WHAT IS NEEDED
Copy out the line that contains "4. More parts follow.", the line that contains "(-4.76, 2.67, 0.05)]", and every line between them, exactly, and nothing else.
-- BEGIN PROVIDED DATA --
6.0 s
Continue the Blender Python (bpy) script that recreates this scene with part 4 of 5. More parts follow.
-- END PROVIDED DATA --
-- BEGIN PROVIDED DATA --
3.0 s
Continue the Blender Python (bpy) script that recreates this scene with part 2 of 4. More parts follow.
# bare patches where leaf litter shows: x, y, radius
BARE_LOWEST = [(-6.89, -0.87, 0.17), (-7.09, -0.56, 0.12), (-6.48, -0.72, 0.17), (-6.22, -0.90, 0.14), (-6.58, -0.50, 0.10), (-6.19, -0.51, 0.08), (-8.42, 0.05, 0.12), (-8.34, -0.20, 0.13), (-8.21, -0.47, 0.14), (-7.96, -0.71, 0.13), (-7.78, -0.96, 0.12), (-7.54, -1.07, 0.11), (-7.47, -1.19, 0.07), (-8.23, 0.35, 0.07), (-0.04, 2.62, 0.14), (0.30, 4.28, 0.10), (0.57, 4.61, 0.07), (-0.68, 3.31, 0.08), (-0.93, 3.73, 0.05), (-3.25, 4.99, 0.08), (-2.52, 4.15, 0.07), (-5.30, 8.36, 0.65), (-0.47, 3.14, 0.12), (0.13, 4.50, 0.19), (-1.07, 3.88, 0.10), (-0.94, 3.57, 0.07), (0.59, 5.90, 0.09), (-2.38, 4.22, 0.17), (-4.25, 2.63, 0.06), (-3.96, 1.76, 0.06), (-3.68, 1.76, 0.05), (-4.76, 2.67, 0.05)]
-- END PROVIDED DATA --
-- BEGIN PROVIDED DATA --
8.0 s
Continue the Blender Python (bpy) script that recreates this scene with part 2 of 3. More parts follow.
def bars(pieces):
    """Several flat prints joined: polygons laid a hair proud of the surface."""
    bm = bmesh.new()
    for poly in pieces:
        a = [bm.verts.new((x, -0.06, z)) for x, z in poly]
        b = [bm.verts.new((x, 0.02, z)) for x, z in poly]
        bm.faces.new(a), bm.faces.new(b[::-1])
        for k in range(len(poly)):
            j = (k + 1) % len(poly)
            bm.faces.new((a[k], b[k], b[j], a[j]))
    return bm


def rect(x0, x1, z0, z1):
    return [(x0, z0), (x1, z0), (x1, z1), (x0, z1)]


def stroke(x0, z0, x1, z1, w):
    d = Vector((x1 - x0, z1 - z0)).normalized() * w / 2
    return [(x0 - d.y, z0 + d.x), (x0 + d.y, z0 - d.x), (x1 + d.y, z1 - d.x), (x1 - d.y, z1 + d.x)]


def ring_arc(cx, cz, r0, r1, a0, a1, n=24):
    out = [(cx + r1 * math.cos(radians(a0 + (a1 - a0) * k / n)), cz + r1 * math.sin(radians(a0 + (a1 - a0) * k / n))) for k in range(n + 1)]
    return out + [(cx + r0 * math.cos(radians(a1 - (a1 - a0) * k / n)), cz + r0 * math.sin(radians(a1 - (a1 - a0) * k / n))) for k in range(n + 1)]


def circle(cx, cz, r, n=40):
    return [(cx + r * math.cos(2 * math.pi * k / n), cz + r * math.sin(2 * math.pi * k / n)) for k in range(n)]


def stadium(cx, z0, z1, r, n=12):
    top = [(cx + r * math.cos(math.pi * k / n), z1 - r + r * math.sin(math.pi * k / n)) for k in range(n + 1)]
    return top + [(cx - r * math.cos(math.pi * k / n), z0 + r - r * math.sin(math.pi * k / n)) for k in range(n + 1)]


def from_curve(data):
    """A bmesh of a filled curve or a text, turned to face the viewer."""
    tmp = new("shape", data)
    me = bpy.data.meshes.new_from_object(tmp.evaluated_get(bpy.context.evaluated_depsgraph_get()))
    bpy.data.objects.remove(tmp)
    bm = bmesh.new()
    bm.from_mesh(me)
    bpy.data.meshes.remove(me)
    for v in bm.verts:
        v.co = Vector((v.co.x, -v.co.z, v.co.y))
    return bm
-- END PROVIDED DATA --
TASK OUTPUT
Continue the Blender Python (bpy) script that recreates this scene with part 2 of 4. More parts follow.
# bare patches where leaf litter shows: x, y, radius
BARE_LOWEST = [(-6.89, -0.87, 0.17), (-7.09, -0.56, 0.12), (-6.48, -0.72, 0.17), (-6.22, -0.90, 0.14), (-6.58, -0.50, 0.10), (-6.19, -0.51, 0.08), (-8.42, 0.05, 0.12), (-8.34, -0.20, 0.13), (-8.21, -0.47, 0.14), (-7.96, -0.71, 0.13), (-7.78, -0.96, 0.12), (-7.54, -1.07, 0.11), (-7.47, -1.19, 0.07), (-8.23, 0.35, 0.07), (-0.04, 2.62, 0.14), (0.30, 4.28, 0.10), (0.57, 4.61, 0.07), (-0.68, 3.31, 0.08), (-0.93, 3.73, 0.05), (-3.25, 4.99, 0.08), (-2.52, 4.15, 0.07), (-5.30, 8.36, 0.65), (-0.47, 3.14, 0.12), (0.13, 4.50, 0.19), (-1.07, 3.88, 0.10), (-0.94, 3.57, 0.07), (0.59, 5.90, 0.09), (-2.38, 4.22, 0.17), (-4.25, 2.63, 0.06), (-3.96, 1.76, 0.06), (-3.68, 1.76, 0.05), (-4.76, 2.67, 0.05)]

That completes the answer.